OUTSIDE EVERY CLASSROOM in Kasturba Gandhi Balika Vidhyalaya, a government-run residential girls’ school in the tribal village of Aligaon, is a bulletin board with pages and pages of news from the area. There are stories on alcoholism, failing government programmes, and the harsh realities of life here, deep inside Odisha’s impoverished Koraput district. But these are not stories from major national or state newspapers, or local media organisations. They are produced by a group of students at the school who are part of Odisha’s Child Reporters programme.
On a sunny Tuesday in August, Santakar Chelapila—a 46-year-old, ever-smiling Koraput native and freelance journalist—walked into a classroom at the school to check on the young journalists. The girls stood up to greet him, and he started asking what they’d been writing about. The answers ranged from homework woes to a village’s difficulty accessing clean drinking water.

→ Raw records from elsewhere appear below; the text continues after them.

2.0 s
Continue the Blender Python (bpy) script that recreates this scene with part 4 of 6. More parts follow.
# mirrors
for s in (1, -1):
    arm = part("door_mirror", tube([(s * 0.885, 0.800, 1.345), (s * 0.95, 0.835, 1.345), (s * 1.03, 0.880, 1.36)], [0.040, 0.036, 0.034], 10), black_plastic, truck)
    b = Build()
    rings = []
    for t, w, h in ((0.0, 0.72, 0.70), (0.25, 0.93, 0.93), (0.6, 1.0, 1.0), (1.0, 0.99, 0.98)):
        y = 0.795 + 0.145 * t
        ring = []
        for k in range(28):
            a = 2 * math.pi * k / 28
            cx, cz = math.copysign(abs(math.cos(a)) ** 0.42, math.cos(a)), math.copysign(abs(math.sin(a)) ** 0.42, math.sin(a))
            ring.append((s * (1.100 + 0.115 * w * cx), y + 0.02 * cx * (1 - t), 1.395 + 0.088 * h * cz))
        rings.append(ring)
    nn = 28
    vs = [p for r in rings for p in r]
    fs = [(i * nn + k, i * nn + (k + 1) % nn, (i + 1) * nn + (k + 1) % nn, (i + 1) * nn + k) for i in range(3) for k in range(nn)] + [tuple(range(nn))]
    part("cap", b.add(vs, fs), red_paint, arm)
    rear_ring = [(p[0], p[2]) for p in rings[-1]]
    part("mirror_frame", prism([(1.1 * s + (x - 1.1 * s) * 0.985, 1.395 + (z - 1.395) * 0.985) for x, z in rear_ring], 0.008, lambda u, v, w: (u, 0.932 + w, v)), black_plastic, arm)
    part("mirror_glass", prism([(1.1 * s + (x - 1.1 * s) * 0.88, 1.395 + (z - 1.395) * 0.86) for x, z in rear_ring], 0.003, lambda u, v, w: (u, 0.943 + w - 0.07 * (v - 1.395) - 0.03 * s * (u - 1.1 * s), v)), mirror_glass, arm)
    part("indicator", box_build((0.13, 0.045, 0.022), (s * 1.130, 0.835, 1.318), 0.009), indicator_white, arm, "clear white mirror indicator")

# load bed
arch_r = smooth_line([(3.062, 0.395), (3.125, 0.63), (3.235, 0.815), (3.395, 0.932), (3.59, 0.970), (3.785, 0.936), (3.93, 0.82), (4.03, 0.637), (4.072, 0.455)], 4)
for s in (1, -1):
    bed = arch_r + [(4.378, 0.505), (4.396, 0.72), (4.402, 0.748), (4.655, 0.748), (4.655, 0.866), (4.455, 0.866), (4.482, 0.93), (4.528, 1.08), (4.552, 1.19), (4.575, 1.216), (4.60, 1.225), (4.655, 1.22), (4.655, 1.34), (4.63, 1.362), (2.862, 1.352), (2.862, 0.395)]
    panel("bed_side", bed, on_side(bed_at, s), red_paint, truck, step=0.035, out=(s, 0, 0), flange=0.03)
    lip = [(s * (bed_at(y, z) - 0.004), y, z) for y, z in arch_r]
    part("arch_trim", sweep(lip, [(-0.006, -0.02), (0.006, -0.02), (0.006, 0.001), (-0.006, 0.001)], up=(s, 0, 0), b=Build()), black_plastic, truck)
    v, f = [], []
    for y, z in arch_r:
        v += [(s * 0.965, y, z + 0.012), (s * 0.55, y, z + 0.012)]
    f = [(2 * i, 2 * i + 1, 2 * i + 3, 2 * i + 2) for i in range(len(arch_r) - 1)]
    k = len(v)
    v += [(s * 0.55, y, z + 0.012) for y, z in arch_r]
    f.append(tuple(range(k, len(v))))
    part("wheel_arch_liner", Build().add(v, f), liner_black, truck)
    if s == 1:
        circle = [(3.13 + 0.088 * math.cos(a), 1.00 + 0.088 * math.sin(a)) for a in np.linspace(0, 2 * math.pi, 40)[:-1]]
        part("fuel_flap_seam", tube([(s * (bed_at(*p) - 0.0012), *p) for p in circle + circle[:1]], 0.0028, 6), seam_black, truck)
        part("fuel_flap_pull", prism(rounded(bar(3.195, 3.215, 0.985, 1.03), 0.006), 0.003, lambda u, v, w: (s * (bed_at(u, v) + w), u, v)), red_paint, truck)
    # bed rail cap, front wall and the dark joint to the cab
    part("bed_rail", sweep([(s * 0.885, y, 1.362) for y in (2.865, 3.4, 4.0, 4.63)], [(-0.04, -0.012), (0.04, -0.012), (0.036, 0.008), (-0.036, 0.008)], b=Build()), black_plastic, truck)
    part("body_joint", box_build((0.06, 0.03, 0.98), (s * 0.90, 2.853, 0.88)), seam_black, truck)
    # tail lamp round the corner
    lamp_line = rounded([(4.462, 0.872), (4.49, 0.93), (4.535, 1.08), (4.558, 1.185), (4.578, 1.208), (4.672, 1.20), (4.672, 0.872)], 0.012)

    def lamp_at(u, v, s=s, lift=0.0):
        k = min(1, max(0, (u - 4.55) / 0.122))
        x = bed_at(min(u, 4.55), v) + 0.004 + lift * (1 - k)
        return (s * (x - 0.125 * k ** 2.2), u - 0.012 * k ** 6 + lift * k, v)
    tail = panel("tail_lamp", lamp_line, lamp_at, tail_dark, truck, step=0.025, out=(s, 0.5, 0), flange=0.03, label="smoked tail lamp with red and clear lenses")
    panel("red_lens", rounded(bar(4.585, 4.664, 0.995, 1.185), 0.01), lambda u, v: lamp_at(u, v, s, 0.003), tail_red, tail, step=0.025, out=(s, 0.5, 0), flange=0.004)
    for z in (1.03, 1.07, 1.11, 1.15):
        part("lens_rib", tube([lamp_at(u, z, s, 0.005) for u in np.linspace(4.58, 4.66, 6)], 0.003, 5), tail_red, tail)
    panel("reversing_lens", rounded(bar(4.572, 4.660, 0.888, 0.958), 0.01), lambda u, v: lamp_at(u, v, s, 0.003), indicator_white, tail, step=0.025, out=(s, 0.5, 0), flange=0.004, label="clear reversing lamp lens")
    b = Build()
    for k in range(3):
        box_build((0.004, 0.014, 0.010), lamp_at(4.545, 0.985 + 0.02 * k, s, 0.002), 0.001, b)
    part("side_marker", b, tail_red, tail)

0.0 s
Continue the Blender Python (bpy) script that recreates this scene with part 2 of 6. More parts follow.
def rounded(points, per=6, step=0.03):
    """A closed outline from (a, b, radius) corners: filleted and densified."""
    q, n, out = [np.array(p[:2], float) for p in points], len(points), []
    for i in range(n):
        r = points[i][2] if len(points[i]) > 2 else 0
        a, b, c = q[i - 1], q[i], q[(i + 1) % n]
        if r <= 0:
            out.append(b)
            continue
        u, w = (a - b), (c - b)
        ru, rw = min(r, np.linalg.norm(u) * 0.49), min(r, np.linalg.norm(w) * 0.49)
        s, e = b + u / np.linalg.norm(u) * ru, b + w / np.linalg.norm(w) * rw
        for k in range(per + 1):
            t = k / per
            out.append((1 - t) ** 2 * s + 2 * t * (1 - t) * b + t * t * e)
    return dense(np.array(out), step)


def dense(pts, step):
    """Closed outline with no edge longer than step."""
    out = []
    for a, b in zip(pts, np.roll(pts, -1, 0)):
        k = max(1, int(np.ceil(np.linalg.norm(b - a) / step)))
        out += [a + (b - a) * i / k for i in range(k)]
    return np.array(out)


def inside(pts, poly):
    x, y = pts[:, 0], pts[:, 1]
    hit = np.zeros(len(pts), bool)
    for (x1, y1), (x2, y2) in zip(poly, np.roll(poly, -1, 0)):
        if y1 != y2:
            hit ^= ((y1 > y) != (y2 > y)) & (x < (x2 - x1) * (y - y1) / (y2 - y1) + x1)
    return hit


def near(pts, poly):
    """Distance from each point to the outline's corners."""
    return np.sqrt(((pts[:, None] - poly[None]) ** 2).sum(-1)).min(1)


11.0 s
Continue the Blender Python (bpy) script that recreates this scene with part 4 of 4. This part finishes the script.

Chelapila, alongside a small group of socially conscious citizens, started training a handful of Koraput students in the basics of journalism and posting their stories on school walls in 2004. The idea soon attracted support from UNICEF, and the Child Reporters programme was formally launched the following year. Volunteers trained a hundred children, and asked them to write every day in special notebooks. “At first, they wrote about school,” Chelapila said, “but then they dove into the bigger social issues.” Soon selected stories were also being published in a bi-monthly magazine called Ankurodgam—roughly, “the sprouting of the seed”—distributed to parents, district officials and journalists. The project grew, and by 2007 it involved over five thousand children in 539 schools, whose best contributions were published in a monthly inset, edited by children, in Anupam Bharat, one of Odisha’s leading vernacular dailies.